Sichuan hotpot is one of the most famous dishes around the world. People love its spicy taste. There are $n$ tourists, numbered from $0$ to $(n-1)$, sitting around a hotpot. There are $k$ types of ingredients for the hotpot in total and the $i$-th tourist favors ingredient $a_i$ most. Initially, every tourist has a happiness value of $0$ and the pot is empty. The tourists will perform $m$ moves one after another, where the $i$-th (numbered from $0$ to $(m - 1)$) move is performed by tourist $(i \bmod n)$. When tourist $t$ moves: - If ingredient $a_t$ exists in the pot, he will eat them all and gain $1$ happiness value. - Otherwise, he will put one unit of ingredient $a_t$ into the pot. His happiness value remains unchanged. Your task is to calculate the happiness value for each tourist after $m$ moves.

There are multiple test cases. The first line of the input contains an integer $T$ ($1 \le T \le 10^3$) indicating the number of test cases. For each test case: The first line contains three integers $n$, $k$ and $m$ ($1 \le n \le 10^5$, $1 \le k \le 10^5$, $1 \le m \le 10^9$) indicating the number of tourists, the number of types of ingredients and the number of moves.

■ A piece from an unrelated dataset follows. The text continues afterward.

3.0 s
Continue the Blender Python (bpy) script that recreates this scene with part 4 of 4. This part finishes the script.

The second line contains $n$ integers $a_0, a_1, \cdots, a_{n-1}$ ($1 \le a_i \le k$) where $a_i$ indicates the favorite ingredient of tourist $i$. It's guaranteed that neither the sum of $n$ nor the sum of $k$ of all the test cases will exceed $2 \times 10^5$.

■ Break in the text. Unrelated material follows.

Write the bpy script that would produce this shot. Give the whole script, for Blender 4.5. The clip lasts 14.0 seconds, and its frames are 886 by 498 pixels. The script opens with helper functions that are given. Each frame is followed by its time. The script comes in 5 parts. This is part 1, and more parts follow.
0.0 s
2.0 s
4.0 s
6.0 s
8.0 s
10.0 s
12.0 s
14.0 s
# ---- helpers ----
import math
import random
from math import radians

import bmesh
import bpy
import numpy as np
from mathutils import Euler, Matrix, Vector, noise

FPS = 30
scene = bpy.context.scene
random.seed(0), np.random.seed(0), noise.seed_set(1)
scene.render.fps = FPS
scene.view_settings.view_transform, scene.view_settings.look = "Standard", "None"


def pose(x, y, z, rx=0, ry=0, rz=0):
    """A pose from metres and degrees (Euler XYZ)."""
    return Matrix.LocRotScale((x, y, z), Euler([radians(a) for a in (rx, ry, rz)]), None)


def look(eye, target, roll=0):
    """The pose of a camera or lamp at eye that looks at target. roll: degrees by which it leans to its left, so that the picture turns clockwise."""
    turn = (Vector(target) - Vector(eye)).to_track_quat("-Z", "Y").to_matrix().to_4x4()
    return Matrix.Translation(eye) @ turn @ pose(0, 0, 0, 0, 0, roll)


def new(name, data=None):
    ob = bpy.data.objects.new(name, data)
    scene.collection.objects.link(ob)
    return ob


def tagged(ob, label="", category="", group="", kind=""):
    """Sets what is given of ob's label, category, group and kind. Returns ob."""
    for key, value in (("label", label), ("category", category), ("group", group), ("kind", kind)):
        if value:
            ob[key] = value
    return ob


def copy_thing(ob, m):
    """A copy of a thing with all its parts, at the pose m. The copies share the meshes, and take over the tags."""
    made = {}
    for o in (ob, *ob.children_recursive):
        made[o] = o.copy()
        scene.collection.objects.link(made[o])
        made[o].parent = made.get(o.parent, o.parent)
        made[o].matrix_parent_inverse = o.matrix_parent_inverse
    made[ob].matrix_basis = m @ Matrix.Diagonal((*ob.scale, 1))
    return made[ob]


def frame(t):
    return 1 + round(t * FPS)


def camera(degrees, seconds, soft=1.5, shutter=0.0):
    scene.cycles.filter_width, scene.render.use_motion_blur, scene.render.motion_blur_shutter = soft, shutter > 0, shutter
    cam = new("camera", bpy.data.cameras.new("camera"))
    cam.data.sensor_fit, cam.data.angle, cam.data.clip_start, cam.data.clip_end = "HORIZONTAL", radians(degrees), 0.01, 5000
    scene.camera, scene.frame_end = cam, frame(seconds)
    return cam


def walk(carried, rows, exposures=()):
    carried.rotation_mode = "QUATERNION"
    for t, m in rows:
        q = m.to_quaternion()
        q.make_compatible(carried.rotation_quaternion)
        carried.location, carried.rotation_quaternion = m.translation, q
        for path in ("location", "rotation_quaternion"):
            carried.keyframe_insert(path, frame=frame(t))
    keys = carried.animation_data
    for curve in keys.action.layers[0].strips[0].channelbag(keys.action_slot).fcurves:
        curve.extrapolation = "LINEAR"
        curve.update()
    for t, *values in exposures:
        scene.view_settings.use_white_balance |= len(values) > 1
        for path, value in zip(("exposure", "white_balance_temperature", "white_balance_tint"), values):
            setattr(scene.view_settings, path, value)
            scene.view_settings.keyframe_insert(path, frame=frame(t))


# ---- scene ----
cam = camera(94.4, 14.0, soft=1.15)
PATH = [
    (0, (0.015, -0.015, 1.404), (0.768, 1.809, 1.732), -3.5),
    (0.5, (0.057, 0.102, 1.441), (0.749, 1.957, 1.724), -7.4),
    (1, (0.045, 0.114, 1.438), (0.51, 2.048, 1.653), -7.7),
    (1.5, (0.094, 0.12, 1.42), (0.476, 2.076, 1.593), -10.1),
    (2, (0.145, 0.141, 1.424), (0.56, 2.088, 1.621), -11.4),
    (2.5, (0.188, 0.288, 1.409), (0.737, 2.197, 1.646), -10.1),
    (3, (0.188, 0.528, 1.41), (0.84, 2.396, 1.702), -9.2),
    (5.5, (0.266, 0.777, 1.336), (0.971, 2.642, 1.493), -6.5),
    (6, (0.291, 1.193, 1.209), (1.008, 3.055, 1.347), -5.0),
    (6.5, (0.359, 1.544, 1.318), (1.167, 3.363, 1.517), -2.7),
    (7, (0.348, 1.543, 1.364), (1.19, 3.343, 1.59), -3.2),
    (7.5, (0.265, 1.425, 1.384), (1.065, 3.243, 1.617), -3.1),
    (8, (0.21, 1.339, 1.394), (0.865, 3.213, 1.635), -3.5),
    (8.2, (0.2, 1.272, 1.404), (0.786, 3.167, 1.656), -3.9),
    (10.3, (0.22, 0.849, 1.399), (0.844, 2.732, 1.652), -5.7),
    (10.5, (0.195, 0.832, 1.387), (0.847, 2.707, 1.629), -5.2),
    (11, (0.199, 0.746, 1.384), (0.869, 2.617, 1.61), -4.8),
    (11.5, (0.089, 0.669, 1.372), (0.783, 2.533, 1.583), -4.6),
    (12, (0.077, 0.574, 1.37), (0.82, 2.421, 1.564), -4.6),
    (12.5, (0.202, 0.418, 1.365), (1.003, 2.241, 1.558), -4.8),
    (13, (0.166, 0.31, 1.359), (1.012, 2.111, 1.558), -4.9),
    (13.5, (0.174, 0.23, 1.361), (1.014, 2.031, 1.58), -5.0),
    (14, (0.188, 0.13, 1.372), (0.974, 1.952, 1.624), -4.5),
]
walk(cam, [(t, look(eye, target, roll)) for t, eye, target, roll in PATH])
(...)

For each test case output $n$ integers $h_0, h_1, \cdots, h_{n-1}$ in one line separated by a space, where $h_i$ indicates the happiness value of tourist $i$ after $m$ moves. Please, DO NOT output extra spaces at the end of each line, or your answer might be considered incorrect!

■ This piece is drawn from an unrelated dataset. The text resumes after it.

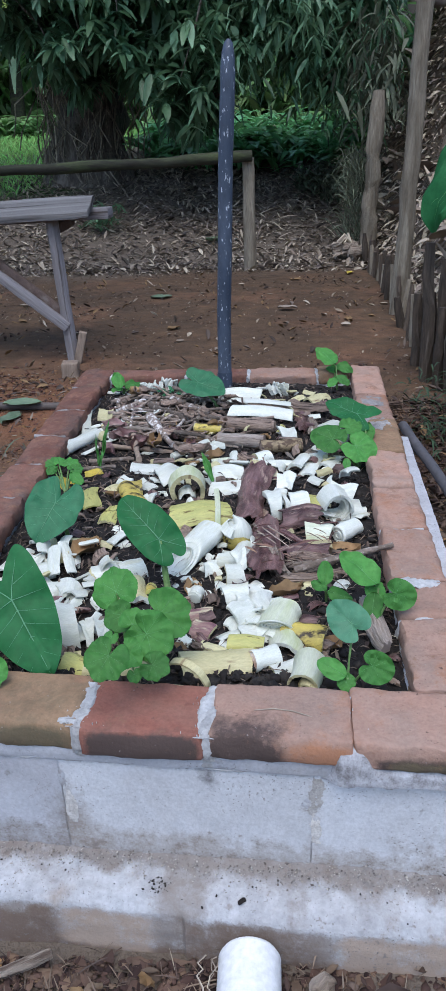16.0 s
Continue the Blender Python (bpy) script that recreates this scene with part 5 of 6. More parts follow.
p = plant_at("taro_plant", "young taro plant with one dark green shield-shaped leaf", -0.072, 0.432)
for k, a, b, f in (
    ("slim", (-0.094, 0.481, 0.500), (-0.176, 0.536, 0.568), (0.1, -0.75, 0.65)),
):
    leaf(p, k, a, b, f, None, root_of(p), 0.0055)

p = plant_at("taro_plant", "young taro plant with a heart-shaped green leaf", -0.345, 0.700)
for k, a, b, f in (
    ("heart", (-0.362, 0.685, 0.482), (-0.396, 0.611, 0.426), (0.1, -0.65, 0.75)),
):
    leaf(p, k, a, b, f, None, root_of(p), 0.004)

p = plant_at("taro_plant", "small taro plant with a rounded bluish green leaf", -0.045, 1.620)
for k, a, b, f in (
    ("heart", (-0.116, 1.626, 0.488), (-0.024, 1.596, 0.468), (0, -0.5, 0.85)),
):
    leaf(p, k, a, b, f, None, root_of(p), 0.004)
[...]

The first sample test case is explained as follows: $$ \begin{array}{|c|c|c|c|} \hline \textbf{Move} & \textbf{Tourist} & \textbf{Action} & \textbf{Pot after move} \\ \hline 0 & 0 & \text{Puts ingredient 1 into the pot} & \{1\} \\ \hline 1 & 1 & \text{Eats ingredient 1 in the pot} & \{\} \\ \hline 2 & 2 & \text{Puts ingredient 2 into the pot} & \{2\} \\ \hline 3 & 0 & \text{Puts ingredient 1 into the pot} & \{1, 2\} \\ \hline 4 & 1 & \text{Eats ingredient 1 in the pot} & \{2\} \\ \hline 5 & 2 & \text{Eats ingredient 2 in the pot} & \{\} \\ \hline \end{array} $$